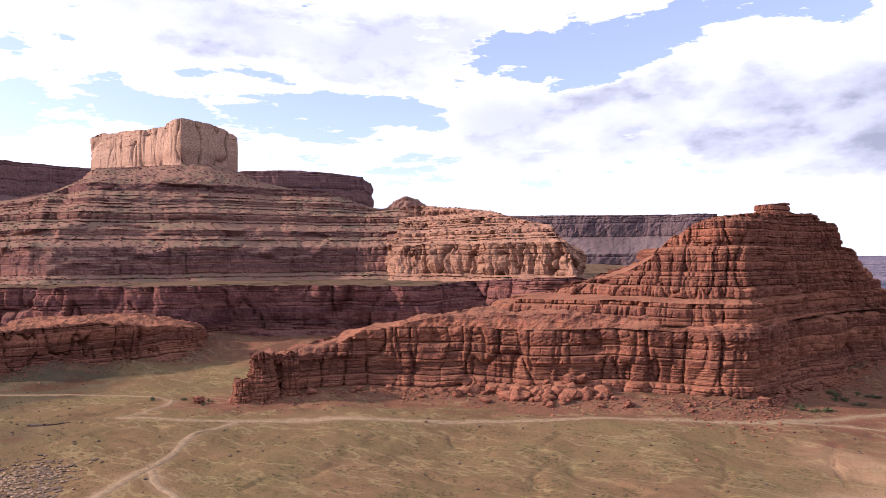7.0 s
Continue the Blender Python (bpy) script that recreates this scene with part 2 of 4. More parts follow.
# left mesa and spire: backlit shade and mauve haze mixed into the colour
FAR_SHADE = rock("mauve_haze_shade_rock", (0.175, 0.098, 0.13), (0.122, 0.072, 0.102), (0.21, 0.13, 0.15), (0.15, 0.10, 0.113), 3.0, 12, 0.7, 0.6)
FAR_RED = rock("far_red_rock", (0.175, 0.078, 0.072), (0.10, 0.046, 0.05), (0.22, 0.11, 0.095), (0.12, 0.062, 0.055), 4.0, 18, grain=0.35)
PALE = rock("pale_slickrock", (0.29, 0.235, 0.185), (0.16, 0.125, 0.10), (0.36, 0.30, 0.245), (0.29, 0.24, 0.19), 0.8, 3, 0.5)
CANYON_GREY = rock("grey_canyon_ledge", (0.135, 0.092, 0.072), (0.068, 0.046, 0.039), (0.205, 0.152, 0.118), (0.105, 0.076, 0.055), 1.4, 5)
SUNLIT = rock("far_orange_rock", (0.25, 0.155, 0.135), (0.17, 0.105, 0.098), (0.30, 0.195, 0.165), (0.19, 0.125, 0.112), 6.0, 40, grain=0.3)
SAND_BROW = rock("sandy_brow", (0.28, 0.178, 0.115), (0.205, 0.125, 0.08), (0.32, 0.215, 0.145), (0.285, 0.185, 0.12), 1.2, 20, 0.9, 0.3)
# pinnacle and benches: thinner haze, again in the colour and glow
HAZE_NEAR = rock("mauve_haze_glow_rock", (0.10, 0.09, 0.105), (0.075, 0.07, 0.088), (0.12, 0.11, 0.125), (0.11, 0.10, 0.11), 16.0, 40, grain=0.1, glow=(0.145, 0.138, 0.165), seams=0.3)

# ---- noise on arrays ----
def lattice(i, j, k, seed):
    h = (i * 374761393 + j * 668265263 + k * 1440662683 + seed * 982451653) & 0xFFFFFFFF
    h = ((h ^ (h >> 13)) * 1274126177) & 0xFFFFFFFF
    return ((h ^ (h >> 16)) & 0xFFFF) / 65535.0


def smooth_noise(x, y, z, seed=0):
    """Value noise from 0 to 1 on whole arrays."""
    x, y, z = np.broadcast_arrays(np.asarray(x, float), np.asarray(y, float), np.asarray(z, float))
    i, j, k = (np.floor(v).astype(np.int64) for v in (x, y, z))
    u, v, w = x - i, y - j, z - k
    u, v, w = (a * a * (3 - 2 * a) for a in (u, v, w))
    r = 0
    for di, fu in ((0, 1 - u), (1, u)):
        for dj, fv in ((0, 1 - v), (1, v)):
            for dk, fw in ((0, 1 - w), (1, w)):
                r = r + fu * fv * fw * lattice(i + di, j + dj, k + dk, seed)
    return r


def fbm(x, y, z=0.0, octaves=4, seed=0, gain=0.5):
    """Layered noise, about -1 to 1."""
    r, a, t = 0, 1.0, 0
    x, y, z = np.asarray(x, float), np.asarray(y, float), np.asarray(z, float)
    for o in range(octaves):
        r = r + a * (smooth_noise(x, y, z, seed + o) * 2 - 1)
        t, a = t + a, a * gain
        x, y, z = x * 2.03, y * 2.03, z * 2.03
    return r / t * 1.5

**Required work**
Repeat the material verbatim. Do not carry over any picture.

**Response**
7.0 s
Continue the Blender Python (bpy) script that recreates this scene with part 2 of 4. More parts follow.
# left mesa and spire: backlit shade and mauve haze mixed into the colour
FAR_SHADE = rock("mauve_haze_shade_rock", (0.175, 0.098, 0.13), (0.122, 0.072, 0.102), (0.21, 0.13, 0.15), (0.15, 0.10, 0.113), 3.0, 12, 0.7, 0.6)
FAR_RED = rock("far_red_rock", (0.175, 0.078, 0.072), (0.10, 0.046, 0.05), (0.22, 0.11, 0.095), (0.12, 0.062, 0.055), 4.0, 18, grain=0.35)
PALE = rock("pale_slickrock", (0.29, 0.235, 0.185), (0.16, 0.125, 0.10), (0.36, 0.30, 0.245), (0.29, 0.24, 0.19), 0.8, 3, 0.5)
CANYON_GREY = rock("grey_canyon_ledge", (0.135, 0.092, 0.072), (0.068, 0.046, 0.039), (0.205, 0.152, 0.118), (0.105, 0.076, 0.055), 1.4, 5)
SUNLIT = rock("far_orange_rock", (0.25, 0.155, 0.135), (0.17, 0.105, 0.098), (0.30, 0.195, 0.165), (0.19, 0.125, 0.112), 6.0, 40, grain=0.3)
SAND_BROW = rock("sandy_brow", (0.28, 0.178, 0.115), (0.205, 0.125, 0.08), (0.32, 0.215, 0.145), (0.285, 0.185, 0.12), 1.2, 20, 0.9, 0.3)
# pinnacle and benches: thinner haze, again in the colour and glow
HAZE_NEAR = rock("mauve_haze_glow_rock", (0.10, 0.09, 0.105), (0.075, 0.07, 0.088), (0.12, 0.11, 0.125), (0.11, 0.10, 0.11), 16.0, 40, grain=0.1, glow=(0.145, 0.138, 0.165), seams=0.3)

# ---- noise on arrays ----
def lattice(i, j, k, seed):
    h = (i * 374761393 + j * 668265263 + k * 1440662683 + seed * 982451653) & 0xFFFFFFFF
    h = ((h ^ (h >> 13)) * 1274126177) & 0xFFFFFFFF
    return ((h ^ (h >> 16)) & 0xFFFF) / 65535.0


def smooth_noise(x, y, z, seed=0):
    """Value noise from 0 to 1 on whole arrays."""
    x, y, z = np.broadcast_arrays(np.asarray(x, float), np.asarray(y, float), np.asarray(z, float))
    i, j, k = (np.floor(v).astype(np.int64) for v in (x, y, z))
    u, v, w = x - i, y - j, z - k
    u, v, w = (a * a * (3 - 2 * a) for a in (u, v, w))
    r = 0
    for di, fu in ((0, 1 - u), (1, u)):
        for dj, fv in ((0, 1 - v), (1, v)):
            for dk, fw in ((0, 1 - w), (1, w)):
                r = r + fu * fv * fw * lattice(i + di, j + dj, k + dk, seed)
    return r


def fbm(x, y, z=0.0, octaves=4, seed=0, gain=0.5):
    """Layered noise, about -1 to 1."""
    r, a, t = 0, 1.0, 0
    x, y, z = np.asarray(x, float), np.asarray(y, float), np.asarray(z, float)
    for o in range(octaves):
        r = r + a * (smooth_noise(x, y, z, seed + o) * 2 - 1)
        t, a = t + a, a * gain
        x, y, z = x * 2.03, y * 2.03, z * 2.03
    return r / t * 1.5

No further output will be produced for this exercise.